Get Out, em 2017, marca um momento de viragem no chamado “terror negro”, trazendo para o seu centro uma audiência que sempre adorou o género mas que sempre deu mais ao género do que aquilo que lhe foi dado em troca. Sempre existiu representação negra no cinema de terror, mas é inegável que na grande maioria das produções das décadas anteriores, estas foram personagens estereotipadas e que raramente conseguiram sair vitoriosas. The Blackening – que se baseia numa Curta feita por um grupo de comediantes – é um filme que mistura o terror e a comédia, buscando inspiração num desses maiores clichés: o de que os negros morrem sempre primeiro. Acontece que em The Blackening todas as personagens principais são negras e isso dá-nos direito a divertidos momentos cheios de comentário social, lembrando-me, por exemplo, de uma divertida e relevante cena em que as personagens têm que decidir quem do grupo é a personagem mais negra, pois será ela a primeira a morrer, de acordo com as regras de um mini-jogo que têm que jogar.
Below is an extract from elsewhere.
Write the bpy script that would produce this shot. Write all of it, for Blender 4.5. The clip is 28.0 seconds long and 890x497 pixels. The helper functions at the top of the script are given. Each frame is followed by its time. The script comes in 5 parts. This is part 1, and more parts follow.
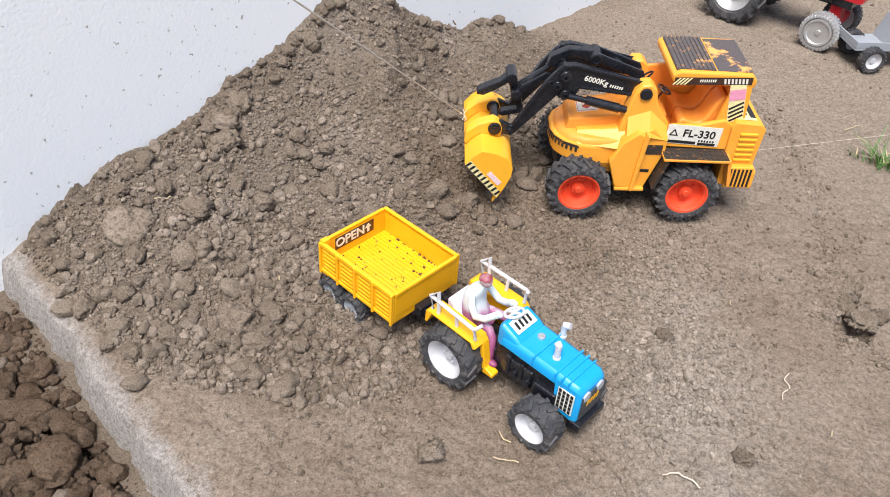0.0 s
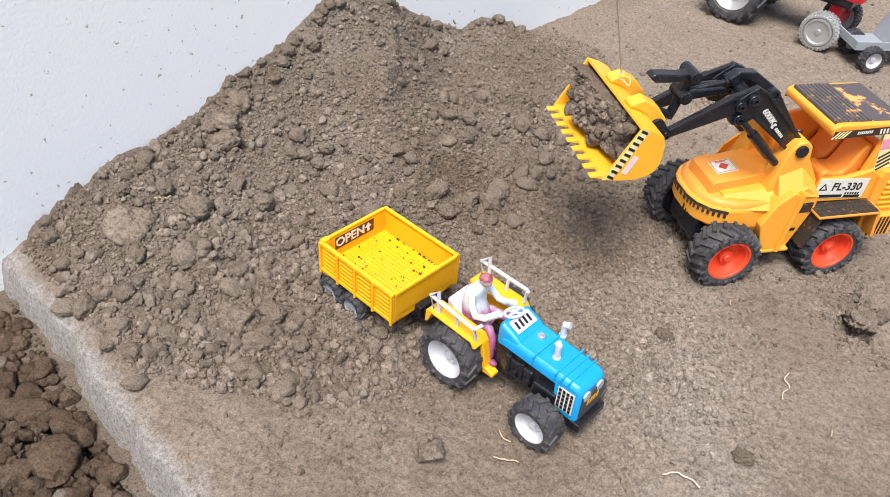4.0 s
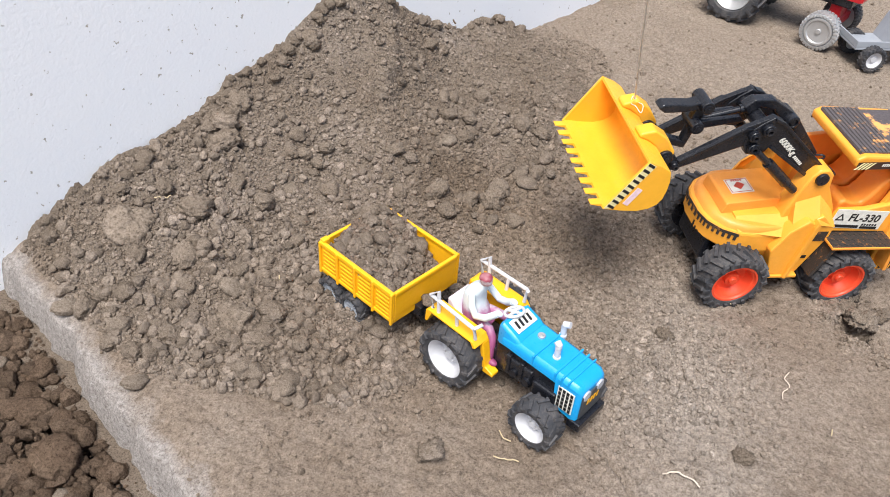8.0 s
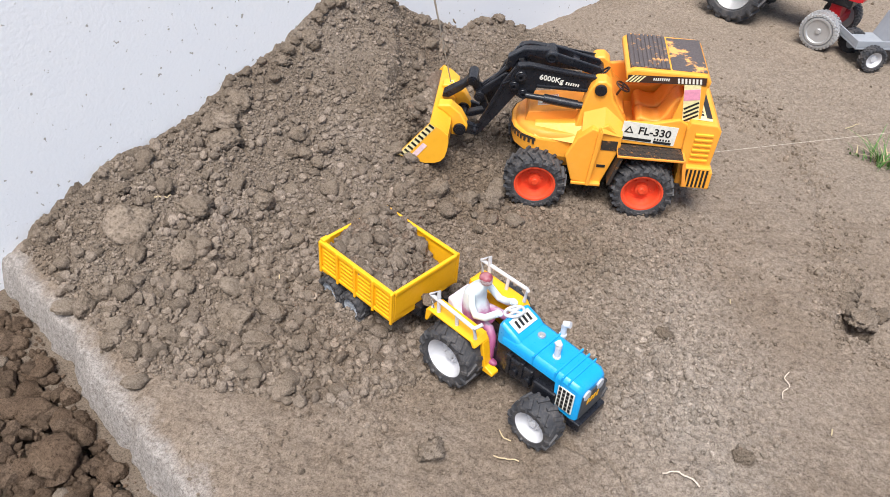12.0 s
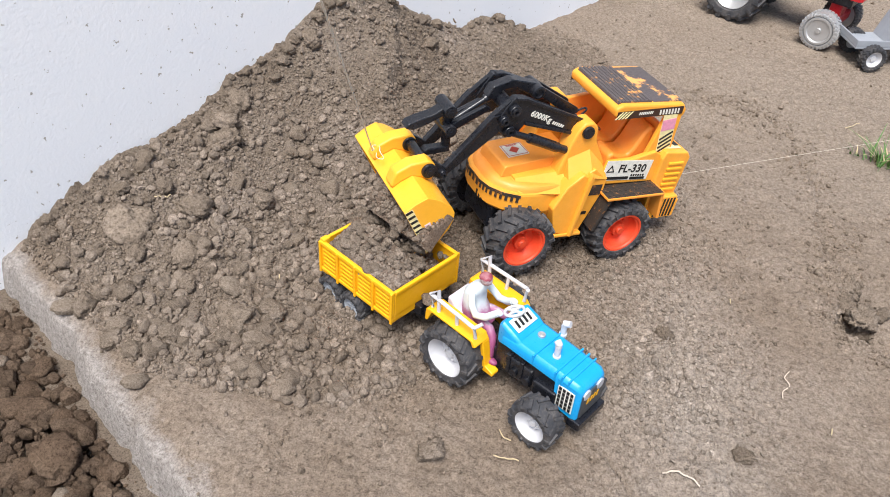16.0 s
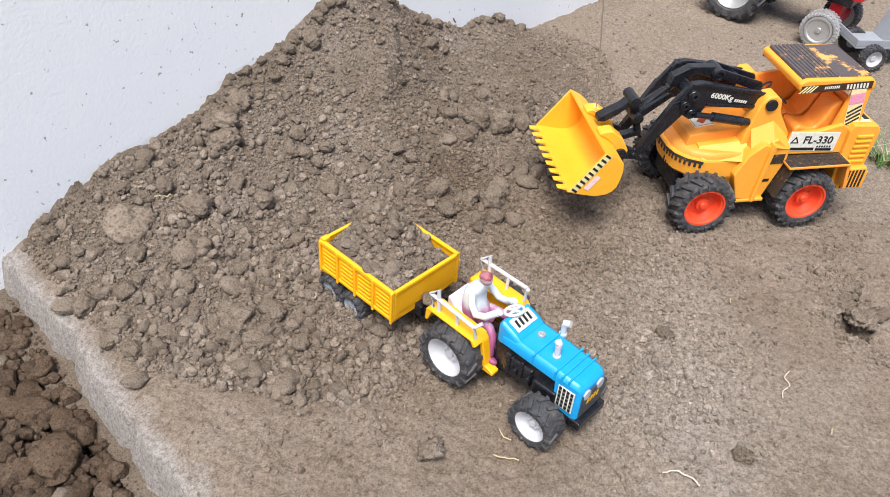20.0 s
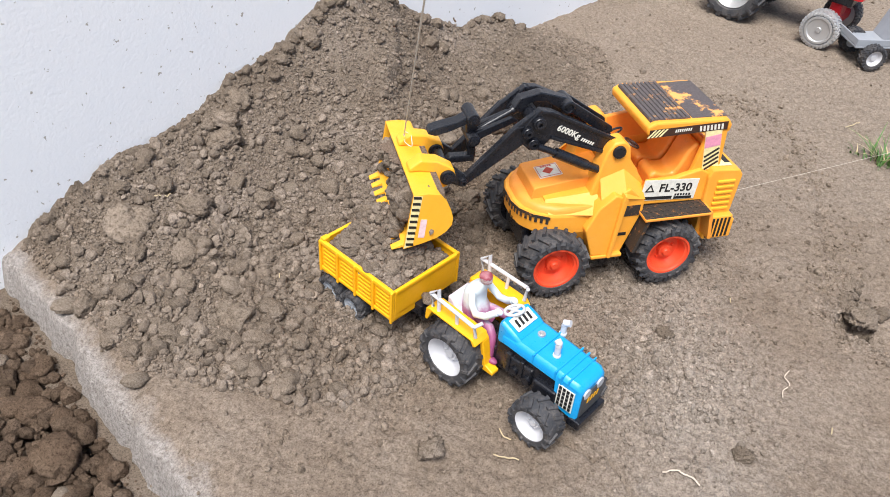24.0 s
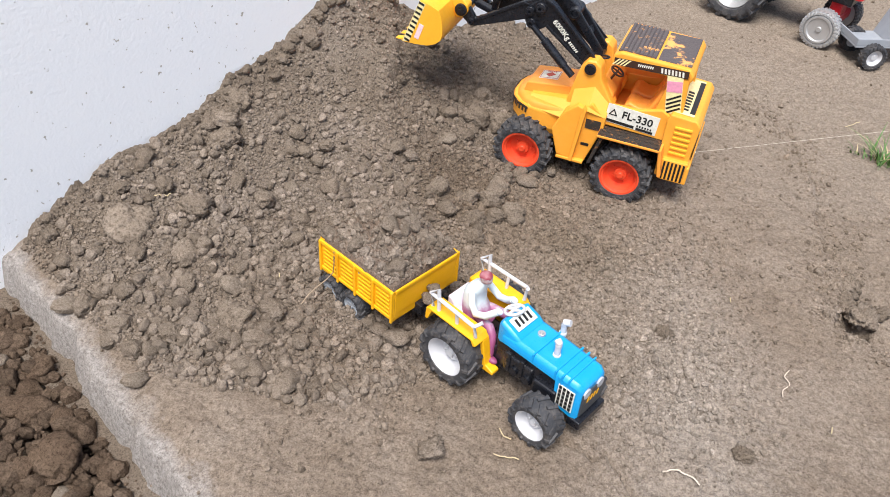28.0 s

A premissa do filme é básica e tantas vezes vista no género, em especial no sub-género slasher: amigos que estudaram junto decidem reencontrar-se passado vários anos e reúnem-se numa casa isolada. Os clichés são tantos que, antes à casa chegarem, claro que até páram numa lojinha e os poucos habitantes locais lhes vão lançando olhares reprovadores. Depois, chegados à casa, rapidamente percebem que há um jogo aterrador e mortal que são obrigados a jogar, sempre tendo que provar o quão negros são! É claro que os clichés aqui são propositados. Este é um filme que procura fazer pouco disso mesmo, tendo algo superior a dizer enquanto o faz. E fá-lo muito bem.
Comédias de terror – farto-me de o dizer – não são nada fáceis de trabalhar. A mistura de um género que nos deve proporcionar gargalhadas com outro que nos deve proporcionar uma maior tensão e medo não é o mais fácil de colocar em prática. Uma dose demasiado elevada de um dos elementos irá automaticamente canibalizar para si as atenções, devendo tudo ser feito com peso e medida. Felizmente, The Blackening quase sempre acerta nisso. Tem boas doses de humor – que nem sempre resulta, mas resulta na generalidade – e tem momentos de tensão elevada, sem nunca esquecer a relevância das suas mensagens principais.
É um filme que nem sempre acerta no seu ritmo e quando as personagem se separam – mais um cliché! – perde um pouco da sua chama. No entanto, nunca é um filme aborrecido e logo, logo nos consegue puxar de volta à ação, muito por conta das suas personagens carismáticas. Todas essas personagens têm uma identidade muito própria – a apelativa edição do filme, bem como certas passagens do diálogo até chamam a atenção para isso – e com todas elas passamos um bom tempo porque este é um elenco muito bem escolhido. Há aqui caras conhecidas – já vistas em obras como Dear White People, Insecure, Empire ou Snowfall – mas não temos aqui nenhum A-lister do cinema e isso acaba por jogar tanto a favor do filme, como destes atores que podem ter aqui uma merecida rampa de lançamento. Grace Byers (Allison), Antoinette Robertson (Lisa) e Dewayne Perkins (Dewayne) têm direito a grandes momentos, mas muito destaque terá que ser dado a Jermaine Fowler e o seu divertido e over-the-top Clifton.
Recheado de referências culturais e de alfinetadas à sociedade – incluindo algumas à comunidade negra em si – muito do que o que faz que pode até escapar a um espetador que menos se preocupe com o real significado das obras que vê, mas tem um excelente poder de revisualização para aqueles que queiram explorar novas linhas de pensamento, para quem queira colocar à prova e questionar determinados dogmas e para quem queira aprender algo enquanto se diverte.
Em suma, esta é uma das melhores comédias de terror dos últimos anos que se atira de cabeça a vários clichés do terror negro de forma inteligente e engraçada logo desde a sua primeira cena. Não é perfeito no segundo ato, mas tem surpresas guardadas para um último ato inteligente que fecha tudo com chave de ouro. Pela sua relevância cultural, geracional e pela forma como mistura momentos engraçados com momentos tensos, deverá fazer uma bela sessão dupla com Bodies Bodies Bodies (2022).